Did you do anything with your earlier books?
I tried to get an agent but didn’t get anywhere. By the time I got to this one, I knew the drill of waiting. I was quite realistic. I didn’t expect it to happen. I sent The Flatshare out to five or six agents and Tanera (Tanera Simons – Darley Anderson Agency) was the only one who asked for more than the first three chapters.
Did you send it out to different agents at the same time?
Over a couple of months. When Tanera didn’t get back to me, I thought, ‘Well that’s that.’ The website says to contact them if you don’t hear back within eight weeks. So I emailed and she replied ‘I totally missed this! Don’t go anywhere! I’ve just picked it up and I’m really enjoying it.’ It was honestly the most exciting thing and I didn’t want to hope. After we met, she said she’d like to represent me. It was such a dream!

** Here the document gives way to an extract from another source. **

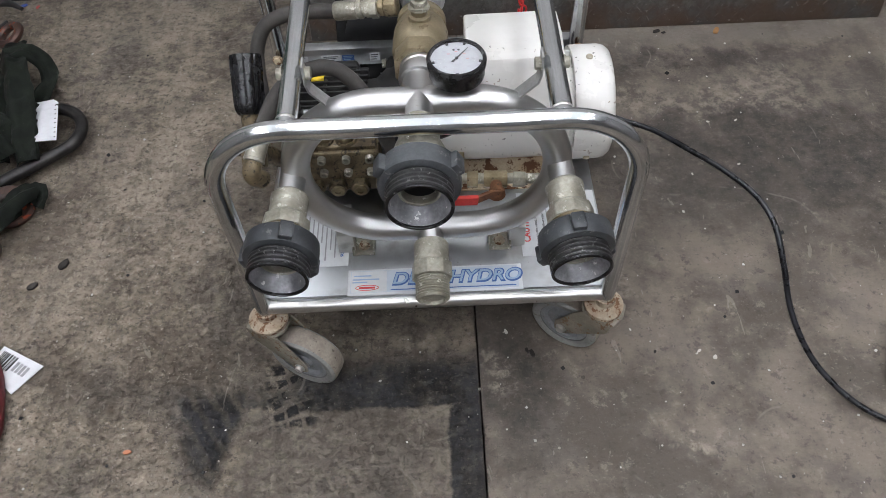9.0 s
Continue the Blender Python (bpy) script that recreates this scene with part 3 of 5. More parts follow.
for y, z, name in ((FY, FZ, "front_hoop"), (RY, RZ, "rear_hoop")):
    pts = fillet([(END[y][0], y, 0.152), (END[y][0], y, z), (END[y][1], y, z), (END[y][1], y, 0.152)], 0.095, 12)
    part(name, sweep(bmesh.new(), pts, R), CHROME, cart)
for sx in (-1, 1):
    part("top_rail", sweep(bmesh.new(), [(RAIL[sx], FY + 0.004, FZ), (RAIL[sx], 0.78, (FZ + RZ) / 2), (RAIL[sx], RY - 0.004, RZ)], R), CHROME, cart)
    part("side_tube", sweep(bmesh.new(), [(END[FY][(sx + 1) // 2], FY, 0.17), (END[RY][(sx + 1) // 2], RY, 0.17)], 0.011), TUBE_DULL, cart)
for y in (FY, RY):
    part("cross_tube", sweep(bmesh.new(), [(END[y][0], y, 0.17), (END[y][1], y, 0.17)], 0.0115), TUBE_DULL, cart)
for sx in (-1, 1):
    for y, z in ((FY, FZ), (RY, RZ)):
        d = 1 if y == FY else -1
        part("weld", lathe(bmesh.new(), [(0.0126, 0), (0.0133, 0.0015), (0.013, 0.003), (0.0125, 0.0045)], axis((RAIL[sx], y + d * 0.0105, z), (0, d, 0)), 20), TUBE_DULL, cart)

bm = box(bmesh.new(), (0.006, 0.785, 0.1815), (0.518, 0.42, 0.005), bevel=0.0015)
box(bm, (0.004, 0.5705, 0.176), (0.47, 0.003, 0.014))
part("tray", bm, SHEET, cart, "dull stainless sheet tray")


# labels on the tray
def tray_label(name, x0, y0, x1, y1, label):
    return part(name, box(bmesh.new(), ((x0 + x1) / 2, (y0 + y1) / 2, 0.1845), (x1 - x0, y1 - y0, 0.0008), bevel=0.0003), LABEL, cart, label)


def bars(parent, m, rows, material, name="print_line", h=0.0022):
    """Unreadable print as thin bars: rows of (x, y, length) in the frame m."""
    for x, y, ln in rows:
        part(name, box(bmesh.new(), (x + ln / 2, y, 0.0002), (ln, h, 0.0004), m), material, parent)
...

Did you have to make many changes to the original manuscript?
I think the biggest change was that the characters met too early. I had to move that meeting point later. I found that quite challenging. But the process of working with professional editors was amazing.

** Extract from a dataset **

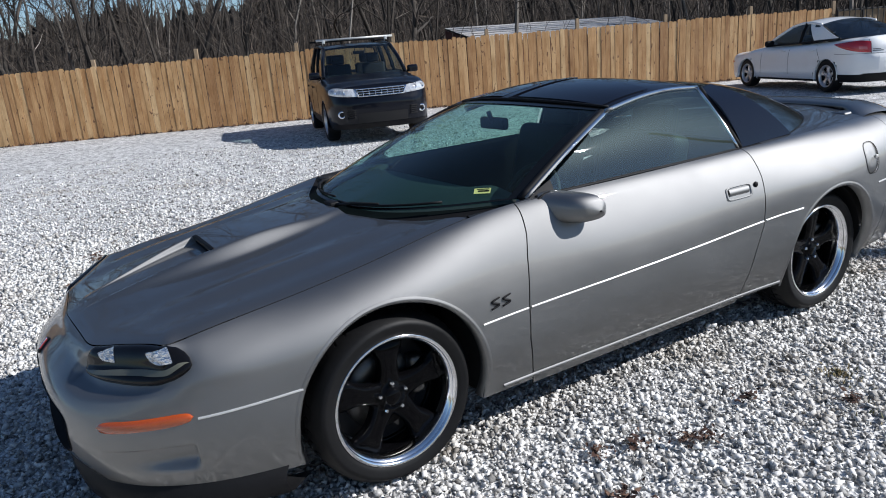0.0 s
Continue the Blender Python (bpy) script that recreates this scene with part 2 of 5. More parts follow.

Having been an editor yourself, did that give you some insight?
It’s very different from anything I’d worked on. I definitely feel that a book is made better by editors. Even if at first you don’t like the feedback, give it a couple of days, usually it’s right.
The story is about two people who live in the same flat but don’t meet. How did you come up with that?
When Sam and I first moved in together, I was doing the commute and he was working nightshifts. He would go to work just as I was coming back. A friend suggested a person could rent out their room when they’re not there and I thought that would be a really good concept for a novel. I think there is a romance in the little things you can do for somebody when they’re not there.
How did you come up with the title?
Ah the title! It was always The Flatshare from the first time I saved the document. I tried different titles with my writers’ group and my agent. It was briefly called ‘The First Rule of Flatsharing’, but people still referred to it as ‘the flatshare book’!
How long did it take you to write?
I wrote it in about six months and then spent that time again editing it. I do write quite fast. My first draft is always slightly frantic – like it’s rolling away from me and I’ve got to keep up.
You don’t plan in a formal way?
I have some idea. There were things that I knew I wanted to happen. The subplot’s changed a lot from what I originally envisaged. I had in my head roughly where I intended it to go. I’m probably quite character-driven.
It’s alternate chapters isn’t it?
Yes, although dual-perspective comes with problems that I didn’t anticipate. I’d really overwritten one character – she’s very chatty. The guy is a man of few words and his chapters were always tighter.
Who was the inspiration for your characters?
There’s a lot of me in both of them. The characters came out of the concept really – I thought about what kinds of people would do this. They each had to have a reason to be open-minded about that sort of living arrangement.
You’ve had an overwhelmingly positive response to The Flatshare. Does that make it harder to write the next book?
It’s given me confidence in my abilities as a writer and that definitely helps going into the second one. But the pressure is such a different experience from writing the first one, when you’re just hoping someone will take it up.
The Flatshare by Beth O’Leary is due to be published by Quercus in April 2019.